Reviewed by JONATHAN LEWIS:         

   

DENVER & RIO GRANDE. Paramount Pictures, 1952. Edmond O’Brien, Sterling Hayden, Dean Jagger, Kasey Rogers (as Laura Elliott), Lyle Bettger, J. Carrol Naish, Zasu Pitts. Screenwriter: Frank Gruber. Director: Byron Haskin.

   Although admittedly a minor film within the grand scheme of things, Denver & Rio Grande nevertheless punches well above its weight and remains a solidly entertaining thrill ride.
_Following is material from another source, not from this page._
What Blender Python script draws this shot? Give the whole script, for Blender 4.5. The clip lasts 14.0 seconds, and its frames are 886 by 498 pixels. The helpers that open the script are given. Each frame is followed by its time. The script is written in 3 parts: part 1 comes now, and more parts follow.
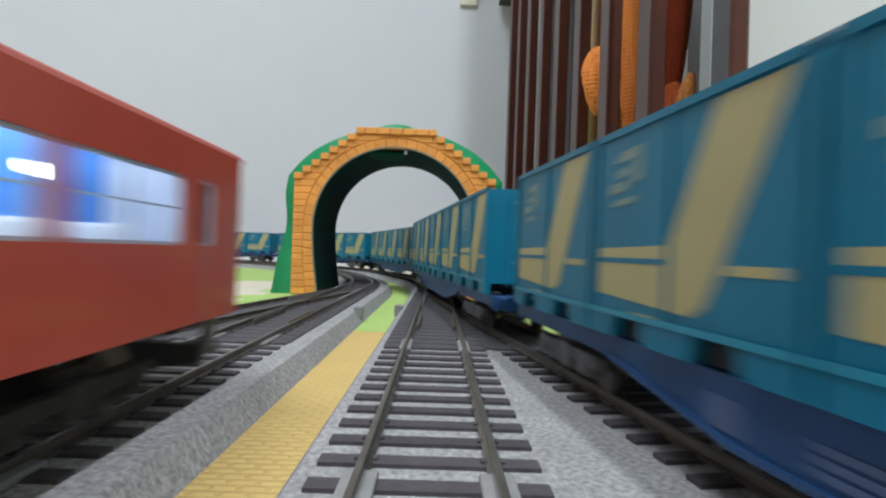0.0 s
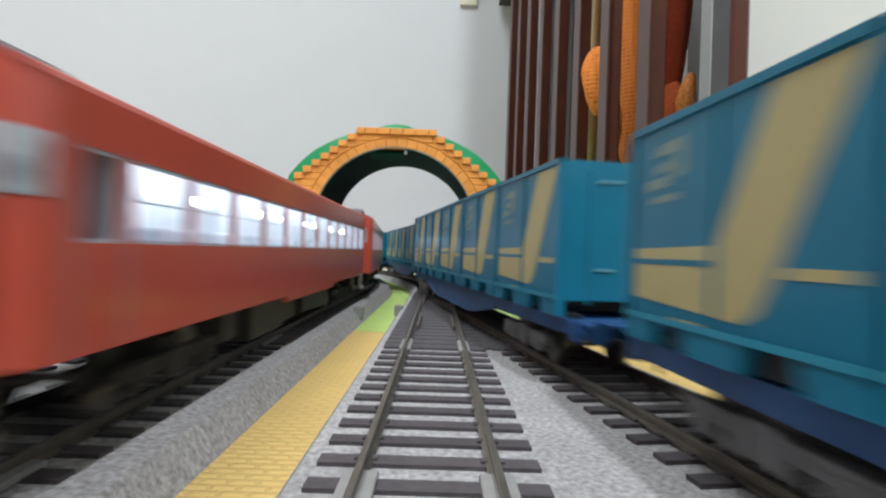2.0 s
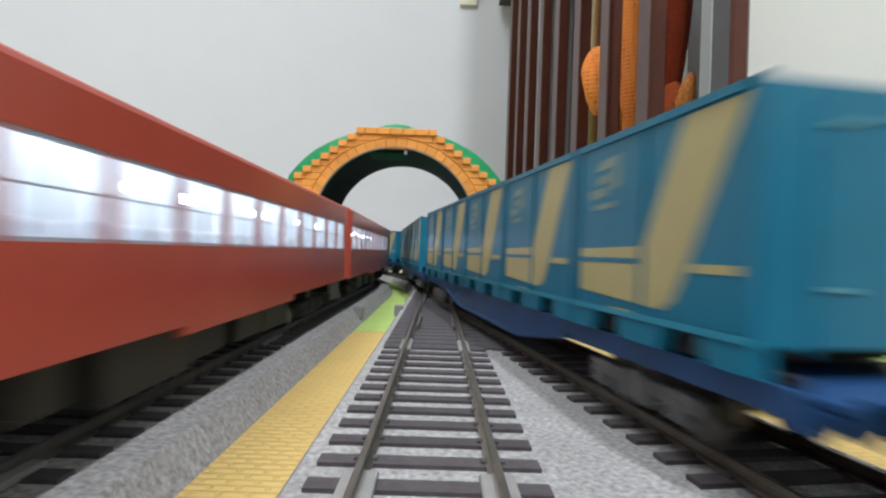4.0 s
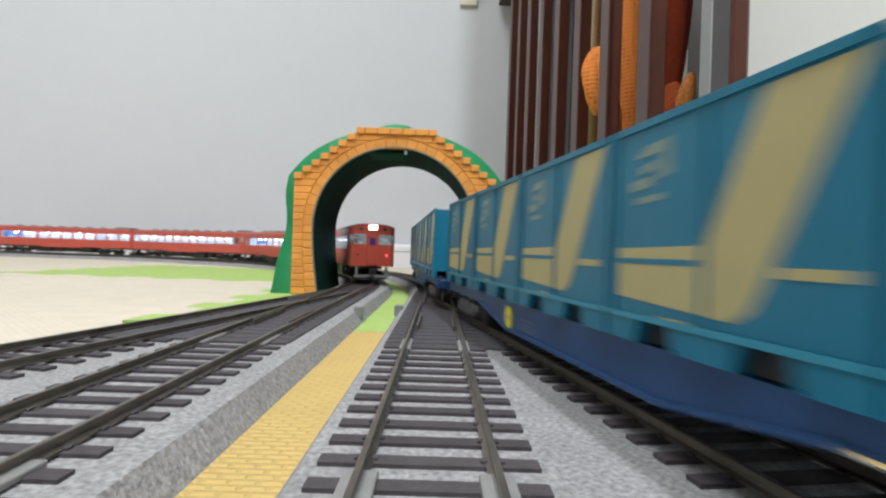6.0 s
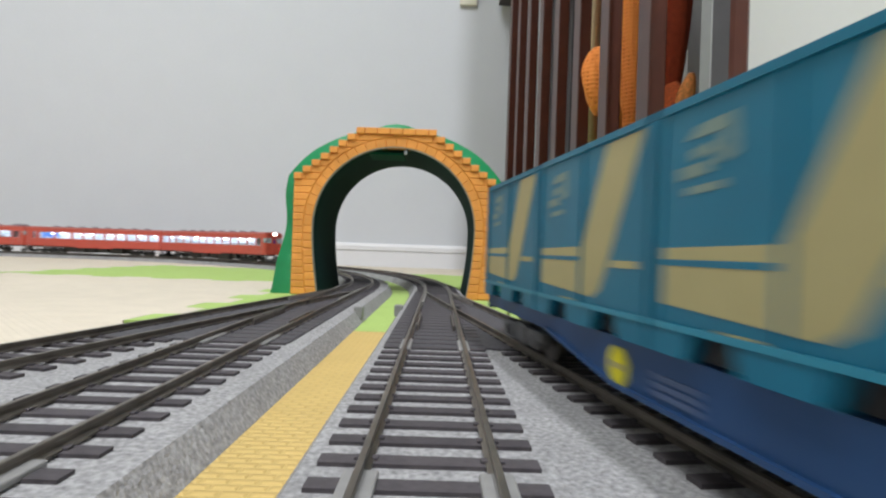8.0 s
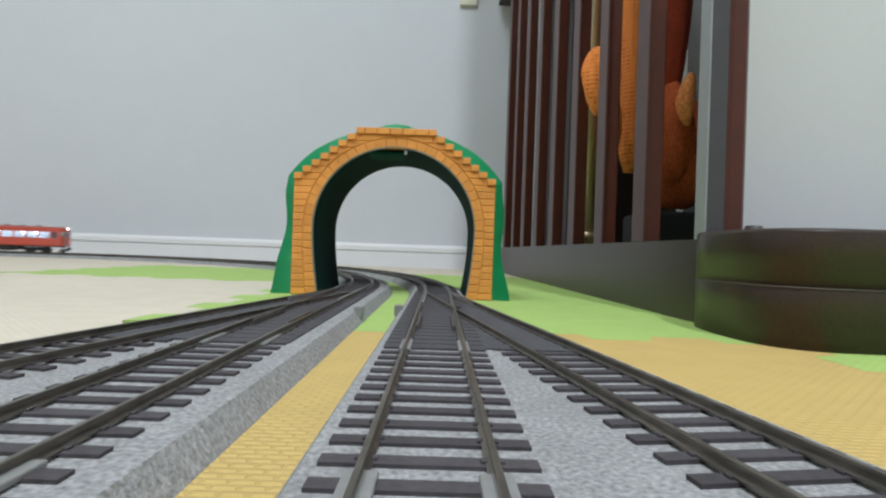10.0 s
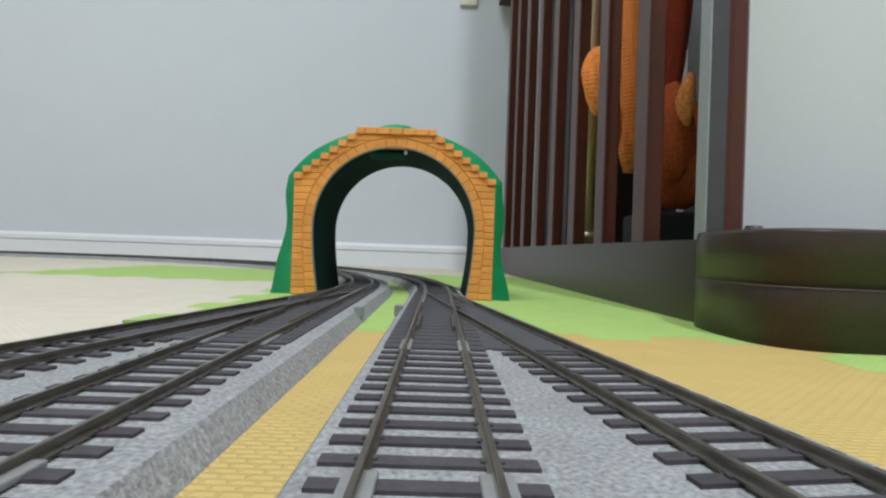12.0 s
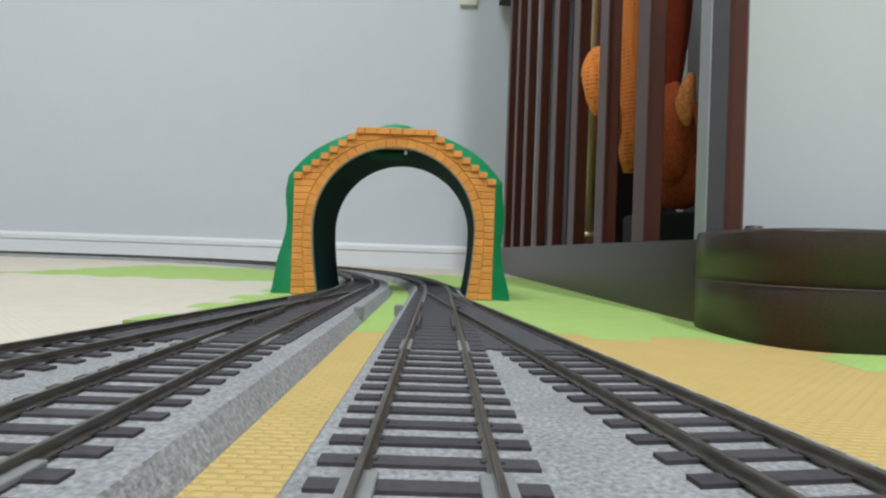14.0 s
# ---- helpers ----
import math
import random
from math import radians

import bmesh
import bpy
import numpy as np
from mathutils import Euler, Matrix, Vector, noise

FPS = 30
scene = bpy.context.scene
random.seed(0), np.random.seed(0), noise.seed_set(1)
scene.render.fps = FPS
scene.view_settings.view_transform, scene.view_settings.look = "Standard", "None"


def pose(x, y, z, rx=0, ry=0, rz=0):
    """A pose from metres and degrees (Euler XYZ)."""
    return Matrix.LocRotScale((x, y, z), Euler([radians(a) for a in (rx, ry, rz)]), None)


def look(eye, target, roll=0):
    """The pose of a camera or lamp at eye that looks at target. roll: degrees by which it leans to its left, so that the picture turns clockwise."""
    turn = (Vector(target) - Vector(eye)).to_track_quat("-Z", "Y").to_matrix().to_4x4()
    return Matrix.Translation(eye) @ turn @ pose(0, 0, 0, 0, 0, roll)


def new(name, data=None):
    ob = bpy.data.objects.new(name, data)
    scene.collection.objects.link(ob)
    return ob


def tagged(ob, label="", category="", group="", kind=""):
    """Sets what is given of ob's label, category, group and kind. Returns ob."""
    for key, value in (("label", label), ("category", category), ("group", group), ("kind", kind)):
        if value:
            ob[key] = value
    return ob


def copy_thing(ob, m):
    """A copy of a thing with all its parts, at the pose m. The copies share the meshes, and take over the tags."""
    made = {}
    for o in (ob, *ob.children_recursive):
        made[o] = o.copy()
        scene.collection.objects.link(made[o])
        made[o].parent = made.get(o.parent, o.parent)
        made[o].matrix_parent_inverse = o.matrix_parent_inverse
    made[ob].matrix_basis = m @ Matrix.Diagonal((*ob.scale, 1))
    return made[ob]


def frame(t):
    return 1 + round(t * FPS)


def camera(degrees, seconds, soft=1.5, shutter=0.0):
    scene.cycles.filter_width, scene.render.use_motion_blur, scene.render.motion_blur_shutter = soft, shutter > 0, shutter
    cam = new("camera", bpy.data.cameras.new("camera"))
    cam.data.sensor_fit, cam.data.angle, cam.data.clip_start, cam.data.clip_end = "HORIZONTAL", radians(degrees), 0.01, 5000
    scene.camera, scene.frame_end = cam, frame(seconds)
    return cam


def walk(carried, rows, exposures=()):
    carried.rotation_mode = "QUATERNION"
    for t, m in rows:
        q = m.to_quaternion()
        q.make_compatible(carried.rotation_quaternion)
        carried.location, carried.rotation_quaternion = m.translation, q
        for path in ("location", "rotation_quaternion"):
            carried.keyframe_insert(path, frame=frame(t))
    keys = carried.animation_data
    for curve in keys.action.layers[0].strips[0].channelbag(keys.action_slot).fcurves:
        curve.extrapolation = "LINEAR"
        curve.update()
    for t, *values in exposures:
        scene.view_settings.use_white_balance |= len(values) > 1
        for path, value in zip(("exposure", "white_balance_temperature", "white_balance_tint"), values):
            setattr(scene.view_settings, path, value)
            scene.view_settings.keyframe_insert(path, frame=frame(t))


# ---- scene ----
cam = camera(76.75, 14.0, soft=2.3, shutter=0.9)
EYE = (0.0003, 0.0, 0.035)
POSE = look(EYE, (0.0071, 1.0, 0.0400), 2.0)
walk(cam, [(0.0, POSE), (14.0, POSE)],
     [(0.0, 0.02, 6550, 10), (0.8, 0.16, 6750, 11), (2.0, 0.24, 6850, 12), (3.2, 0.26, 6850, 12), (5.3, 0.16, 6900, 13),
      (8.2, 0.06, 6900, 13), (10.3, -0.16, 6500, 8), (14.0, -0.16, 6500, 8)])

# ---- light ----
world = bpy.data.worlds.new("room_air")
scene.world = world
world.use_nodes = True
world.node_tree.nodes["Background"].inputs[0].default_value = (0.75, 0.85, 1.0, 1)
world.node_tree.nodes["Background"].inputs[1].default_value = 0.05


def area_lamp(x, y, z, size, watts, colour):
    data = bpy.data.lights.new("ceiling_lamp_light", "AREA")
    data.shape, data.size, data.energy, data.color = "DISK", size, watts, colour
    ob = new("ceiling_lamp_light", data)
    ob.location = (x, y, z)
    return ob


area_lamp(-0.60, -0.30, 2.20, 1.00, 34.5, (0.80, 0.88, 1.0))
area_lamp(0.40, -1.10, 2.20, 0.10, 50.0, (0.80, 0.87, 1.0))


# ---- materials ----
def material(name, colour, rough=0.6, metal=0.0, grain=0.0, grain_scale=200.0, bump=0.0, bump_scale=400.0,
             spread=0.0, coat=0.0, emit=0.0, emit_colour=None, ior=1.45, wear=0.0, specular=0.5):
    """A surface with two scales of tone (fine grain, broad stains), relief, and a tone of its own for each piece."""
    m = bpy.data.materials.new(name)
    m.use_nodes = True
    tree = m.node_tree
    p = tree.nodes["Principled BSDF"]
    p.inputs["Roughness"].default_value = rough
    p.inputs["Metallic"].default_value = metal
    p.inputs["IOR"].default_value = ior
    p.inputs["Specular IOR Level"].default_value = specular
    p.inputs["Coat Weight"].default_value = coat
    p.inputs["Coat Roughness"].default_value = 0.15
    if emit:
        p.inputs["Emission Color"].default_value = (*(emit_colour or colour), 1)
        p.inputs["Emission Strength"].default_value = emit
    coords = tree.nodes.new("ShaderNodeTexCoord")

    def noise_node(scale, detail):
        n = tree.nodes.new("ShaderNodeTexNoise")
        n.inputs["Scale"].default_value = scale
        n.inputs["Detail"].default_value = detail
        tree.links.new(coords.outputs["Object"], n.inputs["Vector"])
        return n

    value = None

    def swing(source, amount, last):
        r = tree.nodes.new("ShaderNodeMapRange")
        r.inputs["From Min"].default_value, r.inputs["From Max"].default_value = 0.25, 0.75
        r.inputs["To Min"].default_value, r.inputs["To Max"].default_value = 1 - amount, 1 + amount
        tree.links.new(source, r.inputs["Value"])
        if last is None:
            return r.outputs["Result"]
        k = tree.nodes.new("ShaderNodeMath")
        k.operation = "MULTIPLY"
        tree.links.new(last, k.inputs[0])
        tree.links.new(r.outputs["Result"], k.inputs[1])
        return k.outputs[0]

    if grain:
        value = swing(noise_node(grain_scale, 4).outputs["Fac"], grain, value)
    if wear:
        value = swing(noise_node(grain_scale / 14, 3).outputs["Fac"], wear, value)
    if spread:
        info = tree.nodes.new("ShaderNodeObjectInfo")
        r = tree.nodes.new("ShaderNodeMapRange")
        r.inputs["To Min"].default_value, r.inputs["To Max"].default_value = 0.25, 0.75
        tree.links.new(info.outputs["Random"], r.inputs["Value"])
        value = swing(r.outputs["Result"], spread, value)
    if value is not None:
        mix = tree.nodes.new("ShaderNodeVectorMath")
        mix.operation = "SCALE"
        mix.inputs[0].default_value = colour
        tree.links.new(value, mix.inputs["Scale"])
        tree.links.new(mix.outputs[0], p.inputs["Base Color"])
    else:
        p.inputs["Base Color"].default_value = (*colour, 1)
    if bump:
        b = tree.nodes.new("ShaderNodeBump")
        b.inputs["Strength"].default_value = bump
        b.inputs["Distance"].default_value = 0.0006
        tree.links.new(noise_node(bump_scale, 3).outputs["Fac"], b.inputs["Height"])
        tree.links.new(b.outputs[0], p.inputs["Normal"])
    return m


def weave_material(name, colour):
    """Foam mat with its embossed basket-weave surface."""
    m = material(name, colour, rough=0.75, grain=0.05, grain_scale=60, wear=0.05)
    tree = m.node_tree
    p = tree.nodes["Principled BSDF"]
    coords = tree.nodes.new("ShaderNodeTexCoord")
    brick = tree.nodes.new("ShaderNodeTexBrick")
    brick.inputs["Scale"].default_value = 1.0
    brick.inputs["Brick Width"].default_value = 0.0042
    brick.inputs["Row Height"].default_value = 0.0021
    brick.inputs["Mortar Size"].default_value = 0.0007
    brick.inputs["Mortar Smooth"].default_value = 1.0
    brick.inputs["Color1"].default_value = (1, 1, 1, 1)
    brick.inputs["Color2"].default_value = (0.86, 0.86, 0.86, 1)
    brick.inputs["Mortar"].default_value = (0, 0, 0, 1)
    tree.links.new(coords.outputs["Object"], brick.inputs["Vector"])
    b = tree.nodes.new("ShaderNodeBump")
    b.inputs["Strength"].default_value, b.inputs["Distance"].default_value = 0.55, 0.0007
    tree.links.new(brick.outputs["Color"], b.inputs["Height"])
    tree.links.new(b.outputs[0], p.inputs["Normal"])
    tone = tree.nodes.new("ShaderNodeMapRange")
    tone.inputs["To Min"].default_value, tone.inputs["To Max"].default_value = 0.92, 1.03
    tree.links.new(brick.outputs["Color"], tone.inputs["Value"])
    dye = tree.nodes.new("ShaderNodeVectorMath")
    dye.operation = "SCALE"
    tree.links.new(p.inputs["Base Color"].links[0].from_socket, dye.inputs[0])
    tree.links.new(tone.outputs["Result"], dye.inputs["Scale"])
    tree.links.new(dye.outputs[0], p.inputs["Base Color"])
    return m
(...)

Filmed on location in Colorado with some spectacular natural scenery, the movie stars prolific actor Edmond O’Brien as Jim Vesser, a construction foreman on the Denver & Rio Grande railroad.

   Vesser is tasked not only with building a brand new railroad in the wilderness, but also with protecting the enterprise from its primary rival, Cañon City & San Juan Railroad. Leading that unscrupulous outfit is the criminally-inclined McCabe (Sterling Hayden) and his henchman Johnny Buff (a wide grinning Lyle Bettger). Complicating matters is a love-hate relationship that O’Brien develops with his railroad’s secretary, Linda Prescott (Laura Elliott).

   Written by pulp writer Frank Gruber and directed by Byron Haskin, Denver & Rio Grande carefully balances grit with some romance and (in my estimation, unnecessary) light comedy. At its core, it’s a fast-paced action movie set against a perilous part of the American landscape. While one might not necessarily think of O’Brien as a leading man for westerns, he in fact did appear in numerous movies in that genre. That includes Warpath (1951) and Silver City (1951), both also directed by Haskin. I haven’t seen either of those two, but would be curious to see if they exist on physical media.

   Rounding out the cast are two supporting actors I always appreciate: Dean Jagger, who portrays the bearded railroad boss and J. Carrol Naish, who portrays the project’s seemingly ethnic lead engineer. Overall, a decidedly fun, if occasionally uneven, movie that doesn’t require too much mental effort.

   Final note: there’s a breathtaking train crash toward the end of the movie that you won’t want to miss! Good stuff.